Cowboy heard the gate close behind them and he came running.

He started crying and threw himself against the gate.

"It's ok, Cowboy," the farmer said. Cowboy picked himself up and threw himself against the gate again.

The farmer put Peaches in a stall by herself with a large supply of hay. Peaches started right in eating. The farmer brought Peaches some extra grain. Peaches took a short break from eating hay to gobble the grain. Then she went back to eating hay.

The farmer turned out the lights in the barn and went into the house for the night.

We all sat there in the dark. We could hear Peaches eating her hay. In the background we could hear the chain rattling each time Cowboy threw himself against the gate. In the background behind the background, we could hear the frogs singing.

It's February. But it feels like April.

Sunday, January 31, 2010

Car Inspector







Kind of messy in there.














Headroom is pretty good.














No tread on the tires. Looks like a banana peel.









How'd this scratch get on here? Shaped like a little hoofprint, hmm, that's funny.

Friday, January 29, 2010

You Can't Plant Me in Your Penthouse

Around here the reception is not very good. Things don't come in. Things like the phone, the tv, the radio.

Anyway every morning in the milk parlor the farmer turns on the radio. It is an old radio where you twiddle the dial. Usually only one of two stations will come in. One is a country music radio station and the other is news and talk. Both of these are fine. The milkers will tolerate either one.

But sometimes the farmer likes to test the waters, just to see if maybe a new station from who knows where will come in. Every once in a while something new comes on. Then after a few days it goes out and we go back to country music or talk radio.

Well a strange new station came in. It was playing soft rock, which we thought had been outlawed but apparently not.

The farmer left it on and set up the milk machine and put out the food trays and opened up the hatch for the milkers to come in.

Xie Xie was at the top of the ramp when Elton John came on, warbling "Goodbye Yellow Brick Road."

Xie Xie made a set of patented pop eyes and dismounted immediately off the ramp. Big Orange was behind her and followed suit. Next was Wronny, who came all the way up to the door and stood staring into the milk parlor with a look of shock and horror.
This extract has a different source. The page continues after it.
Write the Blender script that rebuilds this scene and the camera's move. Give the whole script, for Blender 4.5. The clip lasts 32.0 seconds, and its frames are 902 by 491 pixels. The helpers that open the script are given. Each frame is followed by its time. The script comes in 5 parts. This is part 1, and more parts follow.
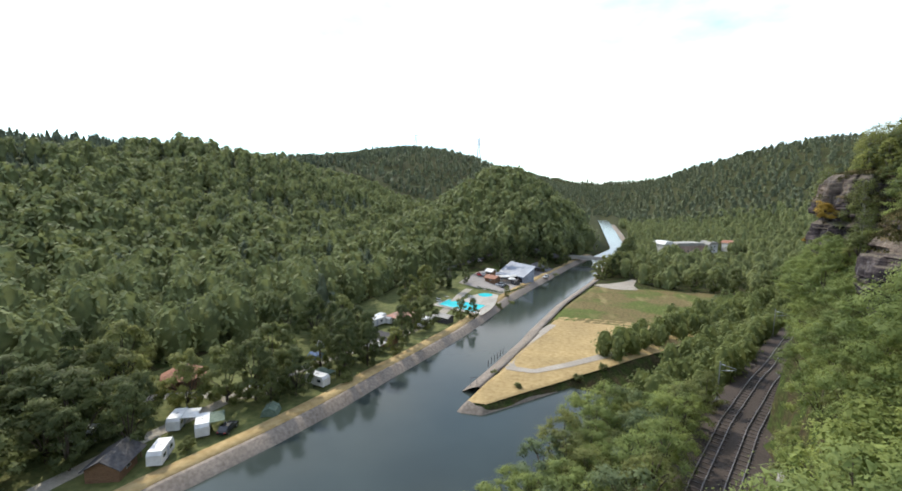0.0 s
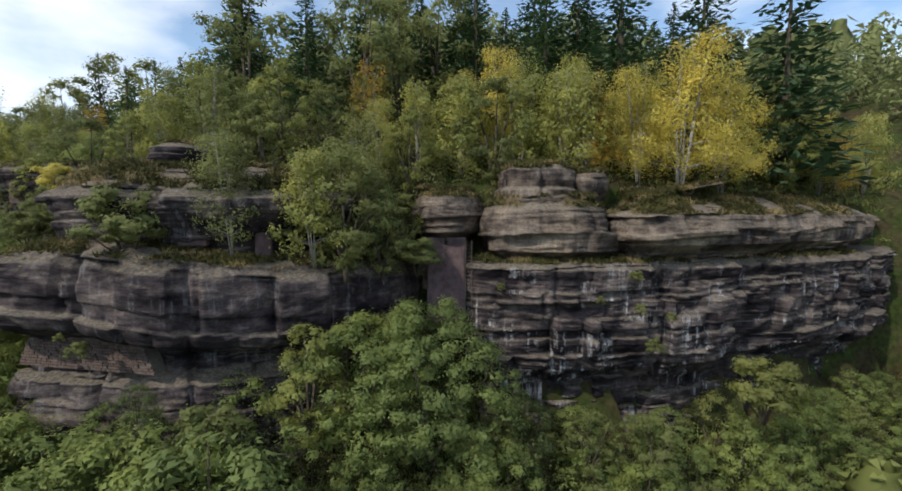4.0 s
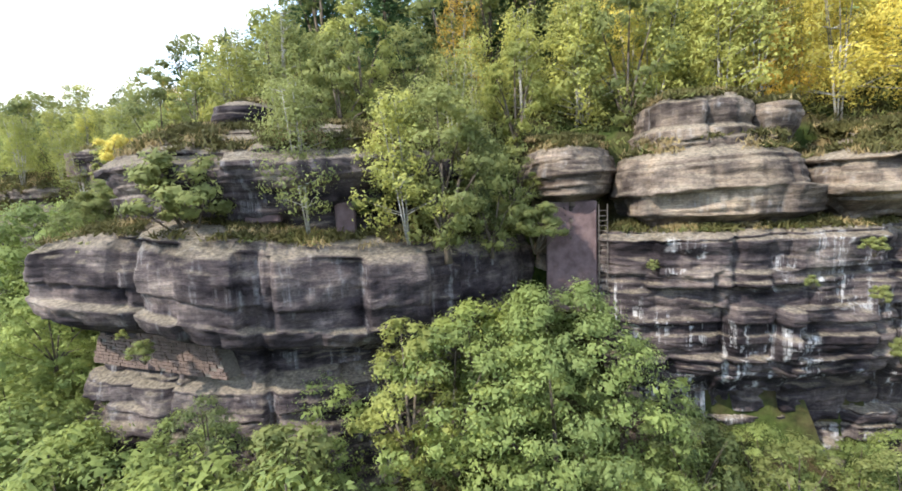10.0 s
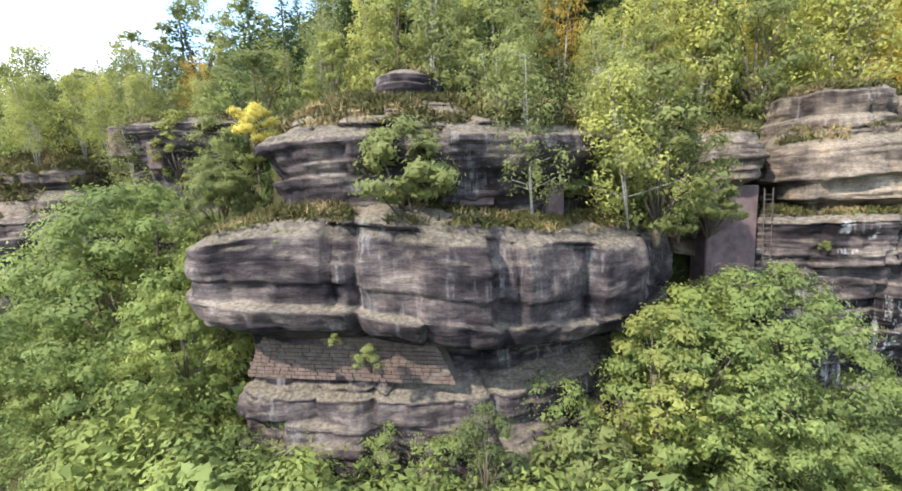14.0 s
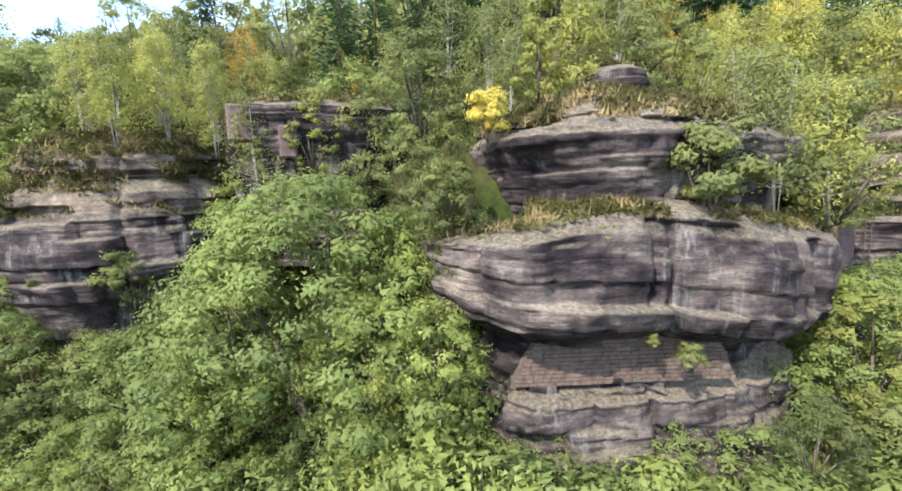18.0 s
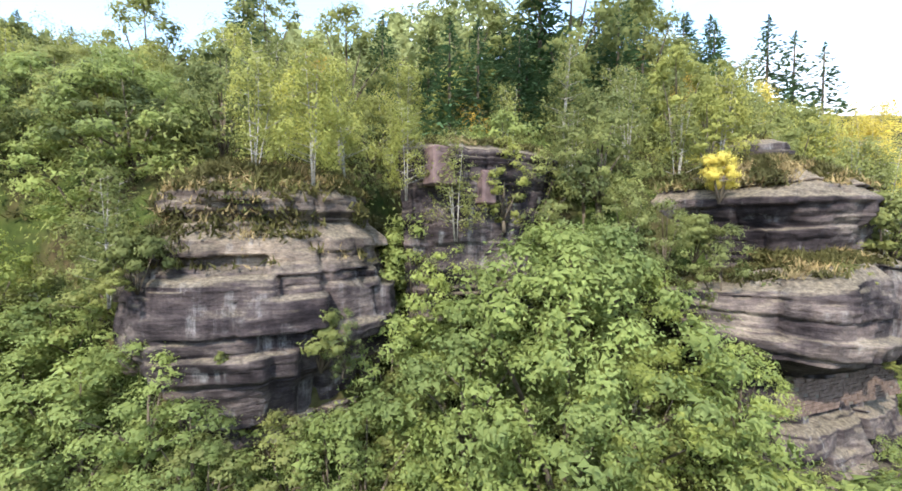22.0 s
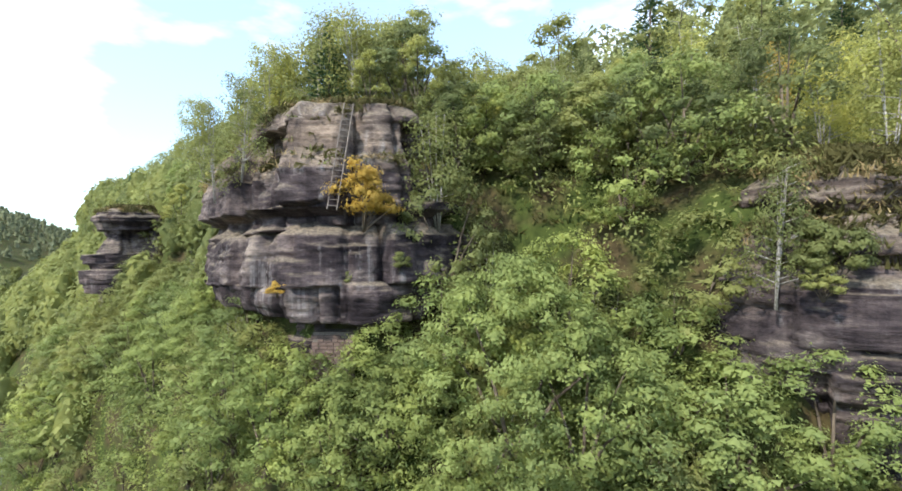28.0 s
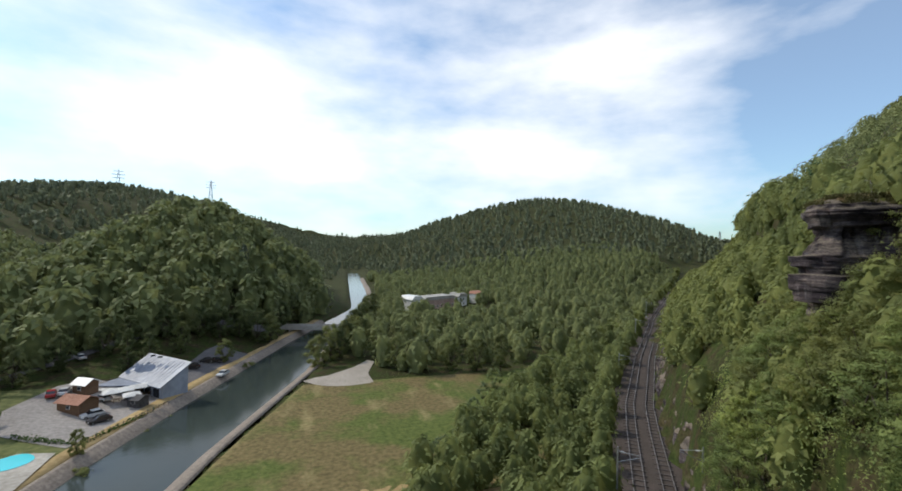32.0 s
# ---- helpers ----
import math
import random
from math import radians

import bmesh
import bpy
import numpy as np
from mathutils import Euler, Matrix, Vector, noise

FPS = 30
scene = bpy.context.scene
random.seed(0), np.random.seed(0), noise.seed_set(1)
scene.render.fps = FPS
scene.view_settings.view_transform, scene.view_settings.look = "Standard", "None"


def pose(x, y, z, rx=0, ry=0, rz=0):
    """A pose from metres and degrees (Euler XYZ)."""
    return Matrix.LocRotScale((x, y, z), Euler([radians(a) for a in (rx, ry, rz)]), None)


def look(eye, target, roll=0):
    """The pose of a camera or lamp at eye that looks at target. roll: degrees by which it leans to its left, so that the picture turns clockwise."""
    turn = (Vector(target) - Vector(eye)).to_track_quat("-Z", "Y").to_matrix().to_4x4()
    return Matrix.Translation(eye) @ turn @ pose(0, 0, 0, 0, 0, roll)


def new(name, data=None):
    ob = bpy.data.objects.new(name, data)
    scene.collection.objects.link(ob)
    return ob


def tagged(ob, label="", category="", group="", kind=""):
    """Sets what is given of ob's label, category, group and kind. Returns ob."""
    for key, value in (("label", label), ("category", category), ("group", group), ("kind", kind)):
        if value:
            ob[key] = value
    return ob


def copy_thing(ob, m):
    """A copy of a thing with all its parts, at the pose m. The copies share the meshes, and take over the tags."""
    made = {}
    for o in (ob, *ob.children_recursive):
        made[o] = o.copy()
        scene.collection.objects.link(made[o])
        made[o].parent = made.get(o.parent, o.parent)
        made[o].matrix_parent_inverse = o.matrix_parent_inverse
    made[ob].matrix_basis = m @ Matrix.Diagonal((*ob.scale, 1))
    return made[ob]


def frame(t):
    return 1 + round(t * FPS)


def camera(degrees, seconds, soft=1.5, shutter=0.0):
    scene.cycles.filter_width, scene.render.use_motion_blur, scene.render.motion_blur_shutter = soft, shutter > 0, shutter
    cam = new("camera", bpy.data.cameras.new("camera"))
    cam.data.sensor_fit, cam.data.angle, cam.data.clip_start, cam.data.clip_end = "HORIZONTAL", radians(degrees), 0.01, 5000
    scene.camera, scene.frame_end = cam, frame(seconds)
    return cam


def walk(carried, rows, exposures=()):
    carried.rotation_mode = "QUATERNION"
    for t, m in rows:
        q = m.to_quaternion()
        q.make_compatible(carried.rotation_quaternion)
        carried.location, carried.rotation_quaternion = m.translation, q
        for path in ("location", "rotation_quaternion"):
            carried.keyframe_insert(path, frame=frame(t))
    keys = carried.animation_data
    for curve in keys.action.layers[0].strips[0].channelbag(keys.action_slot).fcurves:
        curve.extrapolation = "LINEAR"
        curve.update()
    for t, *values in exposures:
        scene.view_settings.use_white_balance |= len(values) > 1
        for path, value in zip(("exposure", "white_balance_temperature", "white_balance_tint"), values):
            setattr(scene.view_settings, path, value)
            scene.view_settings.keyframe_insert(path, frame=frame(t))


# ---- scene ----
cam = camera(91.1, 32.0, 1.7)
PATH = [
    (0, (-4.44, -0.20, 36.88), (-6.74, 9.45, 35.62), 1.0),
    (0.5, (-4.91, -0.17, 36.42), (-8.27, 9.16, 35.14), 1.1),
    (1, (-5.33, -0.12, 35.97), (-9.03, 9.08, 34.73), 0.8),
    (1.5, (-5.61, -0.12, 35.51), (-8.79, 9.28, 34.31), 0.8),
    (2, (-5.63, -0.23, 35.05), (-5.13, 9.70, 33.92), 1.0),
    (2.5, (-5.20, -0.49, 34.60), (-1.21, 8.62, 33.55), 0.8),
    (3, (-4.25, -0.95, 34.18), (2.04, 6.77, 33.23), 0.1),
    (3.5, (-2.90, -1.77, 33.87), (5.52, 3.55, 33.00), 2.1),
    (4, (-1.54, -2.79, 33.62), (8.27, -1.00, 32.87), 0.2),
    (4.5, (-0.44, -3.85, 33.44), (9.47, -4.88, 32.66), -1.6),
    (6.5, (3.41, -7.59, 32.93), (12.82, -4.27, 32.25), -2.1),
    (7, (4.18, -7.52, 32.80), (13.42, -3.77, 32.13), -1.9),
    (7.5, (4.69, -6.72, 32.67), (13.89, -2.88, 31.94), -2.1),
    (8, (4.98, -5.51, 32.58), (14.17, -1.67, 31.75), -2.4),
    (8.5, (5.14, -4.03, 32.51), (14.35, -0.23, 31.59), -2.6),
    (9, (5.23, -2.36, 32.44), (14.46, 1.37, 31.43), -2.6),
    (9.5, (5.22, -0.49, 32.42), (14.48, 3.11, 31.32), -2.7),
    (10, (5.15, 1.54, 32.41), (14.46, 4.98, 31.25), -2.6),
    (10.5, (5.01, 3.50, 32.38), (14.36, 6.82, 31.19), -2.5),
    (11, (4.75, 5.37, 32.40), (14.14, 8.58, 31.17), -2.4),
    (11.5, (4.49, 7.13, 32.39), (13.91, 10.24, 31.13), -2.4),
    (12, (4.22, 8.74, 32.31), (13.75, 11.51, 31.03), -2.6),
    (12.5, (3.92, 10.47, 32.28), (13.53, 12.90, 30.96), -2.7),
    (13, (3.55, 12.47, 32.31), (13.21, 14.69, 30.95), -2.7),
    (13.5, (3.20, 14.56, 32.36), (12.92, 16.49, 31.00), -2.6),
    (14, (2.91, 16.67, 32.40), (12.67, 18.40, 31.03), -2.3),
    (14.5, (2.69, 18.73, 32.37), (12.48, 20.26, 31.00), -2.0),
    (16.5, (2.66, 26.57, 31.91), (12.57, 27.04, 30.65), -1.6),
    (17, (2.80, 28.84, 32.01), (12.72, 29.04, 30.73), -1.5),
    (17.5, (2.95, 31.25, 32.24), (12.86, 31.14, 30.93), -1.3),
    (18, (3.00, 33.81, 32.56), (12.88, 33.30, 31.16), -1.1),
    (18.5, (3.17, 36.48, 32.90), (13.00, 35.46, 31.39), -0.9),
    (19, (3.54, 39.13, 33.24), (13.31, 37.65, 31.66), -0.6),
    (19.5, (4.09, 41.60, 33.54), (13.81, 39.74, 32.09), -0.2),
    (20, (4.65, 43.88, 33.68), (14.33, 41.69, 32.51), -0.0),
    (20.5, (5.21, 46.05, 33.62), (14.86, 43.54, 32.82), 0.1),
    (21, (5.83, 48.22, 33.41), (15.40, 45.40, 32.82), 0.0),
    (21.5, (6.56, 50.52, 33.18), (16.03, 47.35, 32.67), 0.1),
    (22, (7.46, 52.87, 33.00), (16.78, 49.28, 32.55), 0.1),
    (22.5, (8.56, 55.06, 32.80), (17.75, 51.13, 32.43), 0.4),
    (23, (9.97, 56.93, 32.50), (19.07, 52.80, 32.25), 0.9),
    (23.5, (11.41, 58.67, 32.14), (20.43, 54.36, 32.05), 1.1),
    (24, (12.52, 60.30, 31.83), (21.48, 55.87, 31.89), 1.2),
    (24.5, (12.90, 61.45, 31.64), (22.01, 57.34, 31.89), 0.1),
    (26.5, (11.63, 64.81, 32.05), (21.56, 63.64, 32.17), -1.2),
    (27, (12.09, 66.65, 32.15), (22.06, 65.88, 32.15), -0.9),
    (27.5, (12.48, 69.02, 32.13), (22.48, 68.92, 32.09), -0.6),
    (28, (12.42, 71.20, 32.04), (22.41, 71.57, 32.04), -0.3),
    (28.5, (12.24, 73.26, 31.97), (22.22, 73.91, 32.01), -0.0),
    (29, (12.37, 75.36, 31.92), (22.26, 76.90, 31.93), -0.3),
    (29.5, (12.65, 77.06, 31.91), (22.09, 80.37, 31.92), -0.1),
    (30, (12.95, 78.24, 31.88), (21.52, 83.40, 31.94), 0.6),
    (30.5, (13.45, 79.11, 31.71), (20.69, 86.00, 31.76), 0.7),
    (31, (14.21, 80.18, 31.54), (20.17, 88.20, 31.60), 1.3),
    (31.5, (15.15, 81.39, 31.42), (19.84, 90.22, 31.48), 1.3),
    (32, (16.18, 82.64, 31.34), (19.08, 92.22, 31.40), 1.1),
]
walk(cam, [(t, look(eye, target, roll)) for t, eye, target, roll in PATH], exposures=[(0, 0.1), (1, -0.15), (2, -0.65), (3, -0.7), (4.2, -0.22), (5.4, 0.35), (6.5, 0.95), (9, 1.2), (14.5, 1.24), (24.5, 1.2), (28, 0.9), (29.6, 0.4), (30.4, 0.15), (31, -0.3), (32, -0.5)])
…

"You know you can't hold me forever," Elton John continued.

"Get in here, Wronny!" yelled the farmer.

Wronny backed away cautiously, like you would from a grizzly bear, trying not to show fear.

"Winnie! Winnie, get in here!" yelled the farmer, trying to reach through the hatch to grab somebody. Winnie would not even set foot on the ramp.

Pretty soon all the milkers backed away from the hatch, huddling in the opposite corner of the on-deck stall.

"What are you doing?" yelled the farmer. Elton John went off. Xie Xie cautiously put a foot on the ramp during the commercial.

"Oh," said the farmer, and turned the station back to talk radio. The milkers relaxed. The milking got under way without further incident.

Our farmer is not as smart as some farmers. But we make do with what we have.